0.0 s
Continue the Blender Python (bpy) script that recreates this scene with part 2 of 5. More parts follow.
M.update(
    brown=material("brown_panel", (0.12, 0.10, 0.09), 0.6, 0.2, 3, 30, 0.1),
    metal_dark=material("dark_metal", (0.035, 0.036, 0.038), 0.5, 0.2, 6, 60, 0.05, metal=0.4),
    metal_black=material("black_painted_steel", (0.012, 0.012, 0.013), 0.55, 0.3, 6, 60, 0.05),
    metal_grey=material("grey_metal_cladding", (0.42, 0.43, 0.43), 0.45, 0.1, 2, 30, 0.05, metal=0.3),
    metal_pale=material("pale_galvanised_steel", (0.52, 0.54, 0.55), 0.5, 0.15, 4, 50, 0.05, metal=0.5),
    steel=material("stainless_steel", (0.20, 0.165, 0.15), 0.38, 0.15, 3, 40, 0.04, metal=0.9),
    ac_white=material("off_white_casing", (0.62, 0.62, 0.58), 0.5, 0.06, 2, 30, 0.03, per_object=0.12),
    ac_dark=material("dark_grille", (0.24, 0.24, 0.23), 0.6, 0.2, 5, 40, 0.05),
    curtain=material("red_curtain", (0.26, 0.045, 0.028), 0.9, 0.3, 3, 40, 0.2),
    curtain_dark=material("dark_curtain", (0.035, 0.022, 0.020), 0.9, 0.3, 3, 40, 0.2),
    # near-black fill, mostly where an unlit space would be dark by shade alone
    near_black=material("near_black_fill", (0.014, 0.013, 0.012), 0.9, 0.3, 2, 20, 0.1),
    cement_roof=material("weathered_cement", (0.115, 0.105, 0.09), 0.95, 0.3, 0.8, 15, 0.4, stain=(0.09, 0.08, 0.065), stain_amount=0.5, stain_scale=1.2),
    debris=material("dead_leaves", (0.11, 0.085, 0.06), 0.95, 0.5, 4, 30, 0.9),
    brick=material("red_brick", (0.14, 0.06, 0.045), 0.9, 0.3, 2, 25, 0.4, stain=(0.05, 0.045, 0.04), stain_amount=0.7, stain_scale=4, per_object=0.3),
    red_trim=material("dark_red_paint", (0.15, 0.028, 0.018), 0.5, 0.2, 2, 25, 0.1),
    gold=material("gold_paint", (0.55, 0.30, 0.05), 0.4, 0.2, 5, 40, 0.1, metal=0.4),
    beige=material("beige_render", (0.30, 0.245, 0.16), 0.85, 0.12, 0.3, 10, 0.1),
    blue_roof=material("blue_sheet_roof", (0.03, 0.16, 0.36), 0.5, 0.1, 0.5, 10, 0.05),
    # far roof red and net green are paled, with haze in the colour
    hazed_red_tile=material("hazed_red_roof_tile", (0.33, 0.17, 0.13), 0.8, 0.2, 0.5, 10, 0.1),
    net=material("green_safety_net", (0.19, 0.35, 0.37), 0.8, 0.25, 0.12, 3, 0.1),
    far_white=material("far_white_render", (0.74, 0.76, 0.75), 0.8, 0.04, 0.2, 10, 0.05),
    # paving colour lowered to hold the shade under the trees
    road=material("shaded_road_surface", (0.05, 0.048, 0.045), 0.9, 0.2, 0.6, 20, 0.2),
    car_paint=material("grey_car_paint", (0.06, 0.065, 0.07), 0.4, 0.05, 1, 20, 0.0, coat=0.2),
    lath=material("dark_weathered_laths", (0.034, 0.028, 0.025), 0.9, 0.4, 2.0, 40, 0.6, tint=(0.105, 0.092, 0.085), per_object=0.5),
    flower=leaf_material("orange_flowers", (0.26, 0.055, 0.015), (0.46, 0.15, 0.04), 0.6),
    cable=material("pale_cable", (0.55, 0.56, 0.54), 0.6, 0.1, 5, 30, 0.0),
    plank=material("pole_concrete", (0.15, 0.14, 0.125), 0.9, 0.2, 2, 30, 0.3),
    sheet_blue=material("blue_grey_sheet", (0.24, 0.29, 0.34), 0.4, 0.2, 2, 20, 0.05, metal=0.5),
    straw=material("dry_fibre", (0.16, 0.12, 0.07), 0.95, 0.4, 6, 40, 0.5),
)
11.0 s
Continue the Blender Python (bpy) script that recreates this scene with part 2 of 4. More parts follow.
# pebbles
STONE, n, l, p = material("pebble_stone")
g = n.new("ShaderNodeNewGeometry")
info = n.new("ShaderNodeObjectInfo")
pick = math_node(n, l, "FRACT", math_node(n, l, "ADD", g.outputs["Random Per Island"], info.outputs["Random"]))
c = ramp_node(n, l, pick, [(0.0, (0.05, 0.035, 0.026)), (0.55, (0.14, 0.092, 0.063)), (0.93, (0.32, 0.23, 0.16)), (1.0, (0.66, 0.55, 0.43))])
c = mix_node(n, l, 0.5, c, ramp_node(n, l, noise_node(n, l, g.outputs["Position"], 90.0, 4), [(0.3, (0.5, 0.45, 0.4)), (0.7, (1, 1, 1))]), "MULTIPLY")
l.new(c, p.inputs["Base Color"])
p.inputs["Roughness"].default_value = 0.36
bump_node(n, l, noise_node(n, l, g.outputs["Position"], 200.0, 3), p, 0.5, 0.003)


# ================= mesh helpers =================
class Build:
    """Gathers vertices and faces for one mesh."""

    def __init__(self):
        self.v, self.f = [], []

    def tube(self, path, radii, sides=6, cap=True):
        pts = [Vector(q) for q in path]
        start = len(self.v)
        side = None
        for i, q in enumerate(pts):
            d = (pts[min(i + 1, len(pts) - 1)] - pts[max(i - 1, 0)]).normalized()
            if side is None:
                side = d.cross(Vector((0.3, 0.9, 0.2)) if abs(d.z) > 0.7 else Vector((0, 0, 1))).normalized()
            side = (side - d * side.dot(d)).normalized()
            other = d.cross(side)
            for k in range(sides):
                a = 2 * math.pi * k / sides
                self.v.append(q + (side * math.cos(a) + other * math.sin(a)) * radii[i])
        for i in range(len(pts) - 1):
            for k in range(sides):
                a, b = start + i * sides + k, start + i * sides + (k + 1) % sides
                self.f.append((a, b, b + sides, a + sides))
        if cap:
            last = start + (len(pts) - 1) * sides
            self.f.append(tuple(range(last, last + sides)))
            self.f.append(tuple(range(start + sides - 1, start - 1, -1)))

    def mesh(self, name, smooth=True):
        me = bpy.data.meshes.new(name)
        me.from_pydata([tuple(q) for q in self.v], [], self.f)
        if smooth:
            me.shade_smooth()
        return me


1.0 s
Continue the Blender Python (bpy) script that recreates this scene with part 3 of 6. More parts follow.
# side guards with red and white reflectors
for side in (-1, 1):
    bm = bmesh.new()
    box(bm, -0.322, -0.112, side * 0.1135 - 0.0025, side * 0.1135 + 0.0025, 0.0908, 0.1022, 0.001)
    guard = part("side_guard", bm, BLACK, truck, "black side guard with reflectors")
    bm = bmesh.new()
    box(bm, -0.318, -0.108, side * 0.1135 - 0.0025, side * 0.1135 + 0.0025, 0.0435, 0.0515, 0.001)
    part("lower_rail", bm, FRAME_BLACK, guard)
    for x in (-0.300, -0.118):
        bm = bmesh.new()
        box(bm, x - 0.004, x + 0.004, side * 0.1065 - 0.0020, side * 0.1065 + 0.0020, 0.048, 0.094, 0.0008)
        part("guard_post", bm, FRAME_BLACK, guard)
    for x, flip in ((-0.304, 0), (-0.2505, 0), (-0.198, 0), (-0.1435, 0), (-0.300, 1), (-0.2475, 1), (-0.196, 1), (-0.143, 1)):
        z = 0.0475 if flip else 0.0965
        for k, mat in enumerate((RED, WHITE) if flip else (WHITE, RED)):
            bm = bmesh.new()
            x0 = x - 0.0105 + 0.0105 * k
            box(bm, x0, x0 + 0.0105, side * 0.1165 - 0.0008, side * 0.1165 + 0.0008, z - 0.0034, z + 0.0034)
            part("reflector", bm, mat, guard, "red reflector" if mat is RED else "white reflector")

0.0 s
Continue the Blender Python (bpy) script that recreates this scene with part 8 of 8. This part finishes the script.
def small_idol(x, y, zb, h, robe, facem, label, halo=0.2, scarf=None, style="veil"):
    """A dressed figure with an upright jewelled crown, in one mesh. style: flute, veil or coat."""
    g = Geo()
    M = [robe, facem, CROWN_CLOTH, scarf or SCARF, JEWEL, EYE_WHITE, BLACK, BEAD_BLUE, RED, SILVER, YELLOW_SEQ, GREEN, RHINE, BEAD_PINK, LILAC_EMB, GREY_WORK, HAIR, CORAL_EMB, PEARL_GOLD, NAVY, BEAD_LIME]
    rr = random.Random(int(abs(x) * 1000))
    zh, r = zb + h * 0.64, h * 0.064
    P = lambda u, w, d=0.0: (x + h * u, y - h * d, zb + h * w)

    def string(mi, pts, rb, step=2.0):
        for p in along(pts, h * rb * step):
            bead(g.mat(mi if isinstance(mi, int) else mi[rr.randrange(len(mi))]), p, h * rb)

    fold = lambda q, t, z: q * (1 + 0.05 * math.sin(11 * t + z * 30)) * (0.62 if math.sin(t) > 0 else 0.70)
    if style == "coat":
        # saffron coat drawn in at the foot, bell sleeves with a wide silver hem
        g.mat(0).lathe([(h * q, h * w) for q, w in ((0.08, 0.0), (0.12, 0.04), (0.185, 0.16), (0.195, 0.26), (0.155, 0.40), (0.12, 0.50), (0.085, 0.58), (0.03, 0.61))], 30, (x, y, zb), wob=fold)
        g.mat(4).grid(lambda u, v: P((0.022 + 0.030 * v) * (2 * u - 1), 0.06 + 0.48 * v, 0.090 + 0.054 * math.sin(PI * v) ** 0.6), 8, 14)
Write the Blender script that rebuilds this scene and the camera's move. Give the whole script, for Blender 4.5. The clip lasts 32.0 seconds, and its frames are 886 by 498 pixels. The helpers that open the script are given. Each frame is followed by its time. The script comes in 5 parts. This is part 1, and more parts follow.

• Written problem: From the entries above, copy every line containing the word "Continue".

• Answer to the problem:
Continue the Blender Python (bpy) script that recreates this scene with part 2 of 5. More parts follow.
Continue the Blender Python (bpy) script that recreates this scene with part 2 of 4. More parts follow.
Continue the Blender Python (bpy) script that recreates this scene with part 3 of 6. More parts follow.
Continue the Blender Python (bpy) script that recreates this scene with part 8 of 8. This part finishes the script.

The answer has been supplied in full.